- Paint Lick, Kentucky
- Paint Lick Location within the state of Kentucky Paint Lick Paint Lick (the United States)
- Coordinates: 37°37′0″N 84°24′34″W﻿ / ﻿37.61667°N 84.40944°W
- Country: United States
- State: Kentucky
- County: Garrard
- Elevation: 820 ft (250 m)

Population (2020)
- • Total: 3,154
- Time zone: UTC-5 (Eastern (EST))
- • Summer (DST): UTC-4 (EDT)
- ZIP codes: 40461
- GNIS feature ID: 500117

= Paint Lick, Kentucky =

Unincorporated community in Kentucky, United States

Paint Lick is an unincorporated community in Garrard County, Kentucky, United States. It lies along Routes 21 and 52 east of the city of Lancaster, the county seat of Garrard County. In 2015, a new route for KY 52 opened, bypassing the town.
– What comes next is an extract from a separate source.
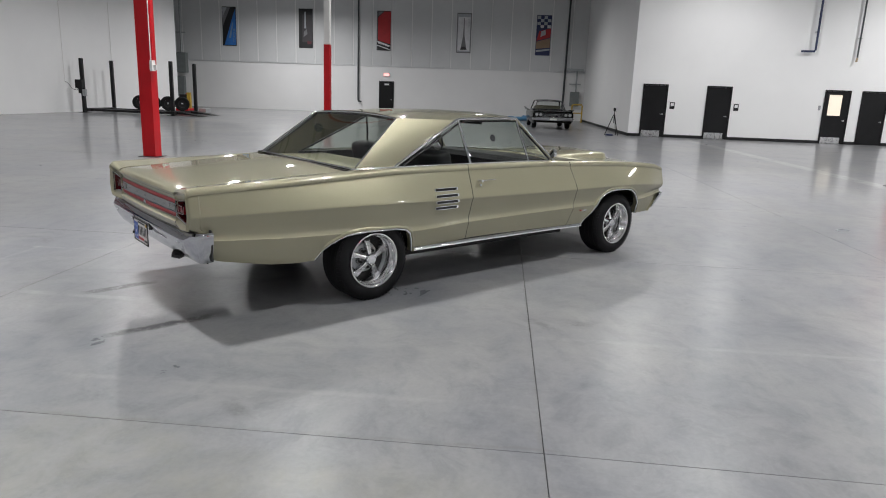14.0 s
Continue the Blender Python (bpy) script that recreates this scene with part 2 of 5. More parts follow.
GALV = mottled("galvanised_steel", (0.42, 0.44, 0.45), 0.12, 7, 0.42, 0.1, 50, 0.08, 0.7)
GREY_BOX = mottled("grey_enamel", (0.20, 0.22, 0.22), 0.1, 4, 0.45)
GREY_BIN = mottled("grey_bin_plastic", (0.33, 0.34, 0.35), 0.1, 5, 0.5)
DARK_PIPE = mottled("dark_pipe_paint", (0.05, 0.055, 0.06), 0.2, 5, 0.45)
NAVY_PIPE = mottled("navy_pipe_paint", (0.025, 0.035, 0.09), 0.2, 5, 0.4)
YELLOW = mottled("yellow_safety_paint", (0.50, 0.33, 0.04), 0.12, 4, 0.45)
BLUE_PLASTIC = mottled("blue_sheet_plastic", (0.05, 0.17, 0.30), 0.3, 5, 0.4)
WOOD = mottled("raw_pallet_wood", (0.36, 0.27, 0.18), 0.25, 6, 0.7, 0.1, 60, 0.3)
CARD = mottled("brown_cardboard", (0.42, 0.35, 0.27), 0.12, 5, 0.75)
CHROME = mat("chrome", (0.80, 0.81, 0.83), 0.06, 1.0)
MIRROR = mat("mirror_glass", (0.72, 0.73, 0.74), 0.02, 1.0)
DULL_CHROME = mottled("dull_chrome", (0.13, 0.13, 0.145), 0.1, 8, 0.2, 0.04, 60, 0.0, 1.0)
BUMPER = mottled("bumper_chrome", (0.58, 0.59, 0.62), 0.05, 6, 0.07, 0.02, 60, 0.0, 1.0)
RIM = mottled("polished_alloy", (0.86, 0.86, 0.87), 0.03, 20, 0.11, 0.03, 90, 0.0, 1.0)
SATIN = mottled("satin_aluminium", (0.66, 0.66, 0.67), 0.06, 20, 0.24, 0.05, 90, 0.03, 1.0)
PAINT = car_paint("gold_beige_metallic_paint", (0.312, 0.294, 0.202), 0.35, 0.54)
RUBBER = mottled("tyre_rubber", (0.008, 0.008, 0.009), 0.3, 12, 0.62, 0.1, 90, 0.25)
RUBBER.node_tree.nodes["Principled BSDF"].inputs["Specular IOR Level"].default_value = 0.18
for dark in (BLACK_DOOR, BLACK_BASE, BLACK_PLASTIC, BLACK_STEEL, RED_PAINT):
    dark.node_tree.nodes["Principled BSDF"].inputs["Specular IOR Level"].default_value = 0.3
UNDER = mottled("black_underbody", (0.012, 0.012, 0.012), 0.3, 6, 0.75)
VINYL = mottled("black_vinyl", (0.009, 0.0095, 0.011), 0.25, 9, 0.46, 0.08, 80, 0.04)
OLIVE_VINYL = mottled("olive_vinyl", (0.085, 0.080, 0.050), 0.15, 9, 0.5, 0.08, 80, 0.04)
TRIM_TAN = mottled("tan_interior_trim", (0.22, 0.205, 0.14), 0.1, 8, 0.6, 0.08, 70, 0.2)
VINYL.node_tree.nodes["Principled BSDF"].inputs["Specular IOR Level"].default_value = 0.22
HEADLINER = mottled("olive_headliner", (0.34, 0.32, 0.23), 0.1, 8, 0.8, 0.08, 90, 0.2)
GLASS = glass_material("clear_car_glass", (0.88, 0.92, 0.89))
REAR_GLASS = glass_material("tinted_rear_glass", (0.82, 0.87, 0.82), 0.085)
LENS = mottled("dark_red_lens", (0.062, 0.002, 0.004), 0.25, 25, 0.16, 0.06, 120, 0.2, 0.0, 0.1)
LENS_BRIGHT = mottled("bright_red_lens", (0.16, 0.004, 0.009), 0.2, 30, 0.15, 0.05, 120, 0.2, 0.0, 0.1)
for dark in (LENS, LENS_BRIGHT):
    dark.node_tree.nodes["Principled BSDF"].inputs["Specular IOR Level"].default_value = 0.25
RED_STRIPE = mat("red_trim_paint", (0.34, 0.006, 0.014), 0.35, 0.0, 0.0, 0.25)
SILVER_TRIM = mottled("silver_trim_panel", (0.27, 0.275, 0.28), 0.06, 30, 0.35, 0.06, 150, 0.1, 0.6)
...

Its elevation is 820 feet (250 m). It has a post office with the ZIP code 40461. Historic sites within the community include Paint Lick Presbyterian Church (1879).

Paint Lick has been noted for its unusual place name. It was named for the creek that serves as a boundary between Garrard County and Madison County. According to some sources, the name was inspired by the rocks and trees painted by Native Americans to mark prime hunting spots for the animals who came to visit the salt lick.

==Education==
Paint Lick is served by the Garrard County Schools. Paint Lick Elementary School is located in the community.